妈的,今天这事他想想都觉得窝火!他千防万防,却没防住有人当着摄影机的面也敢对秦青下手。
工作人员分发的护膝,白石仔细检查了一遍,确定没有问题才交给秦青。
没想到秦青觉得碍事,只把护膝塞进口袋,没有戴上。节目开始录制后,秦青在农场里躲避黑衣人的抓捕,他的一个圈内好友让他戴护膝,他才发现自己的护膝在奔跑中弄丢了。
那个好友刚好多出一副护膝,就给了秦青。秦青戴上之后也没发现问题,后来在奔跑中摔了一跤,跪倒在地,膝盖就被弄伤了。
白石看见医生把护膝剪开,拿出一颗生锈的钉子时,目光凶狠地仿佛要杀人。
妈的!让他抓住下手的人,他要让对方后悔来到这个世上!
“你们让财务算一算,一切损失我来赔!让剧组等着,秦青什么时候养好伤,什么时候开拍。”白石很想抽烟,却不敢熏着秦青,只能把不曾点燃的香烟咬在齿缝之间。
他在病房里来回踱步,情绪十分暴躁,像一只等待扑杀猎物的猛兽。
伤害秦青的人,十有八/九是为了双胞胎那个角色。陈子兴是最大的怀疑对象,另外那十几个竞争者也都有嫌疑,要一个个排查!
白石拿出手机,飞快下达指令,英俊的脸庞露出前所未有的狠戾之色。
秦青忍着痛连连摆手:“不要为我浪费钱!也不要让所有人等我一个!你们正常开拍就好了。让陈子兴去演吧,他的演技也很好。”
“你说的是真心话?”朱晨风捏了捏秦青苍白的脸蛋。
秦青拧眉想了一会儿,认真说道:“谁轻谁重我还是分得清的。一个角色而已,没了就没了,让你们为我赔钱,那是绝对不行的。你们重新选角吧,不要为了我耽误宝贵的时间。”
朱晨风揉着小孩的脑袋,眼眸里满是温柔。见多了为利益不择手段的人,只有面对秦青的时候,他才能完全地放下戒备。

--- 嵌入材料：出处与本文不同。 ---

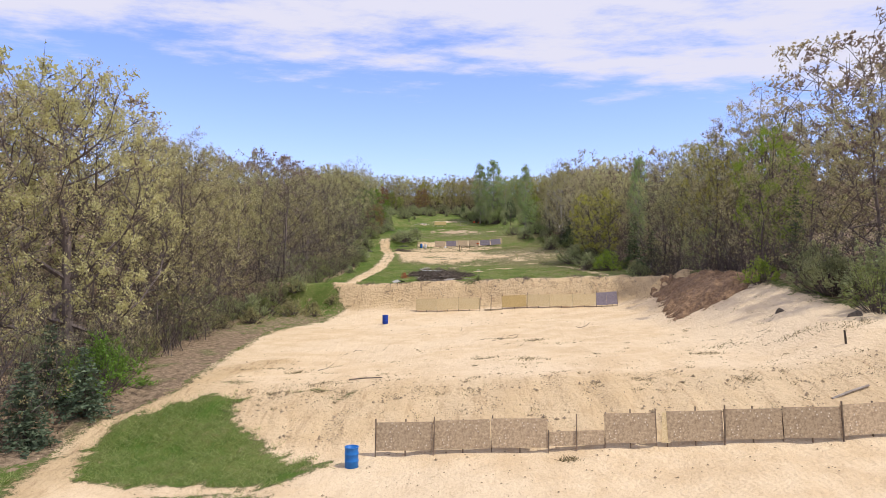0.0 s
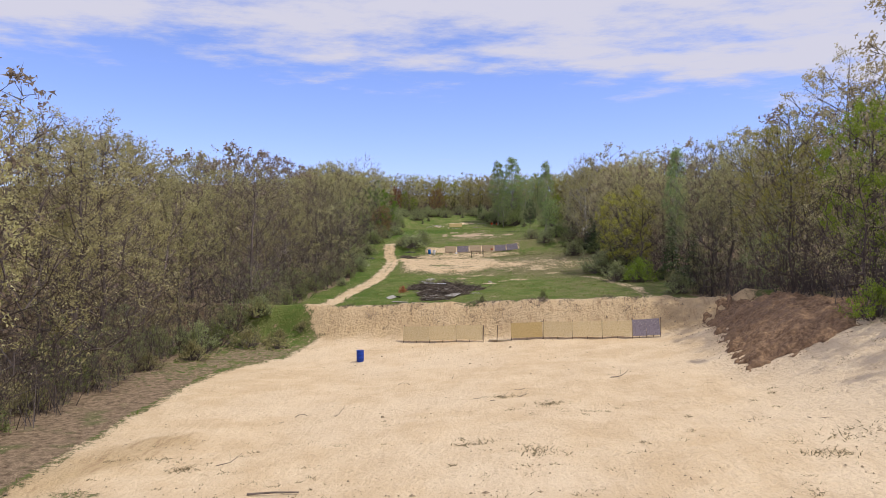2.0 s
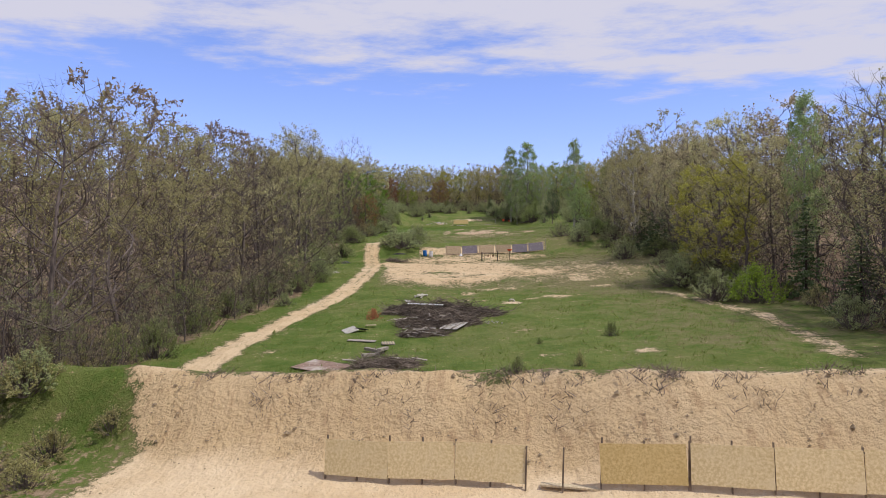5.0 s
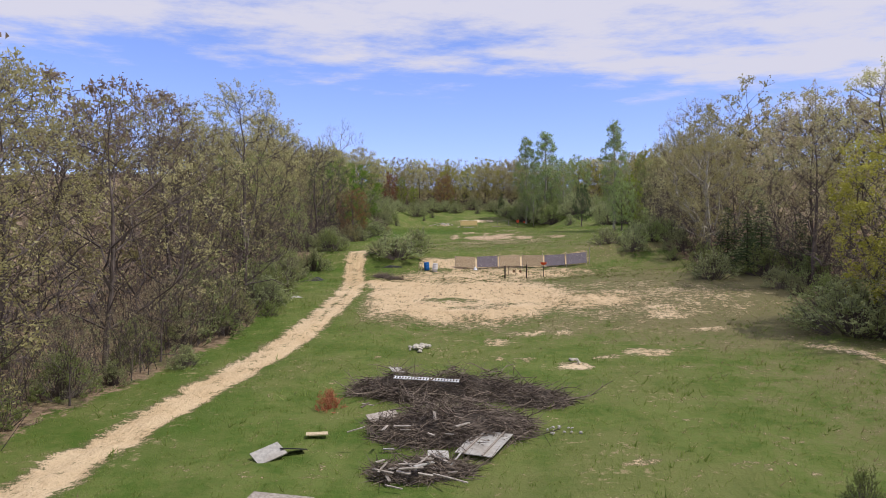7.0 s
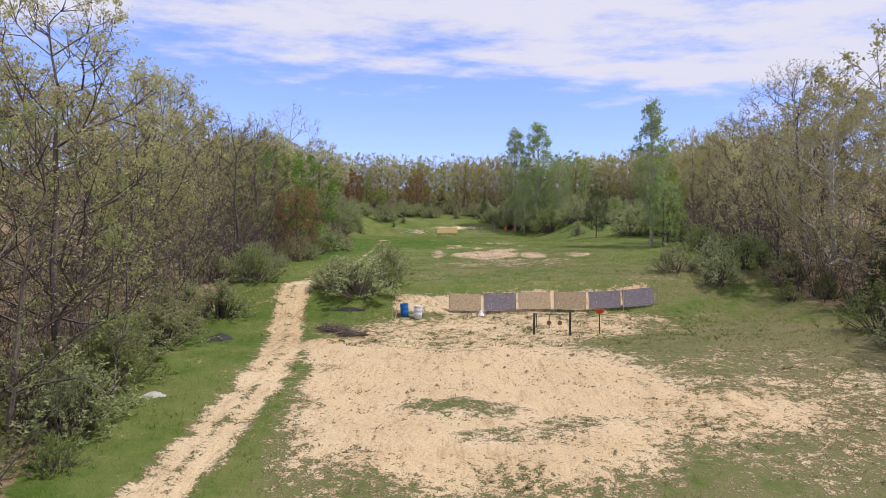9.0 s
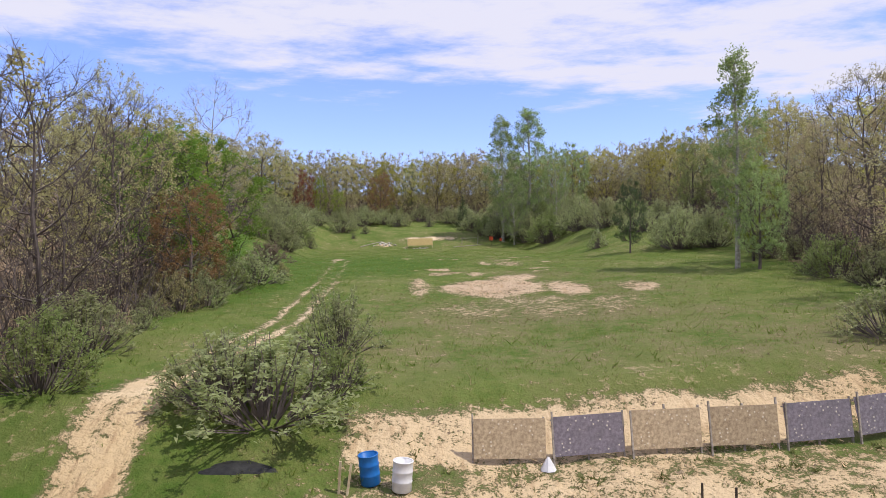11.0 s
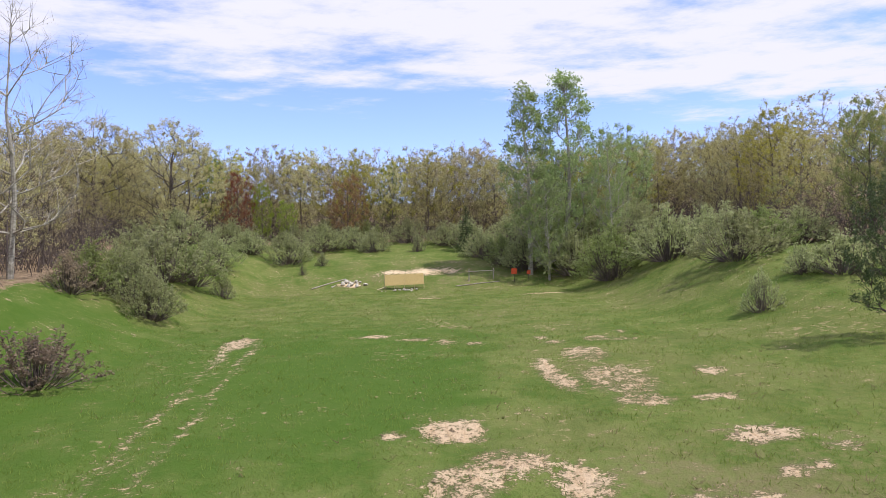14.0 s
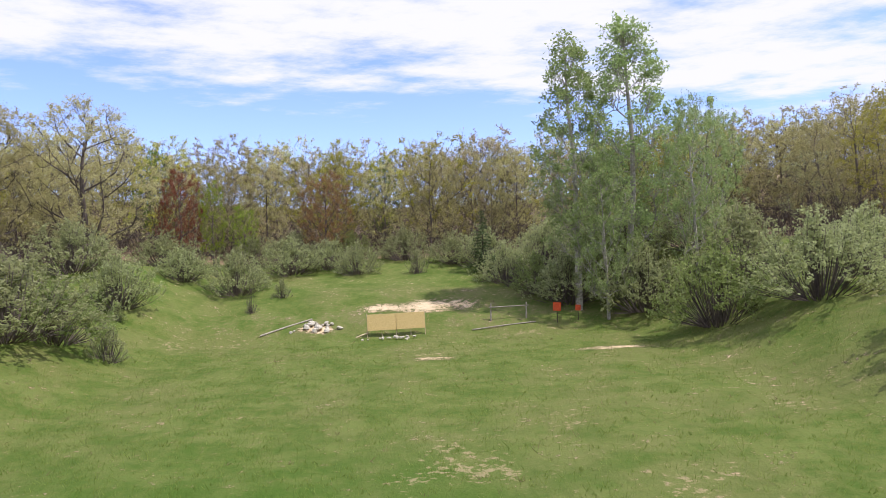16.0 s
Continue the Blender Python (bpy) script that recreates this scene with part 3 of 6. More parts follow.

郑桥松坐上床沿,把隐忍着疼痛和失落的秦青抱进怀里,轻轻拍抚。
“我给卫东阳发信息了。不管是三个月、半年,或是一整年,我都让他等着。属于你的角色谁也抢不走。痊愈之后你好好演,争取打破票房纪录,把我的损失补回来。”
损失就是损失,赚再多钱都补不回来,但郑桥松不会告诉秦青这一点。
“只有你才能演好那两个角色,换了别人效果大打折扣,到时候观众不买账,这部电影说不定会赔钱。我相信你,你相不相信你自己?”郑桥松垂着眸子,无比温柔地询问。
秦青眼眶红了,把泫然欲泣的脸埋进郑桥松怀里,闷闷地点头。
朱晨风啧了一声,暗怪自己不像郑桥松这样会说话。
白石拧拧眉毛,心里不爽,见秦青恢复了一点精气神,又觉得这点不爽完全可以忍耐。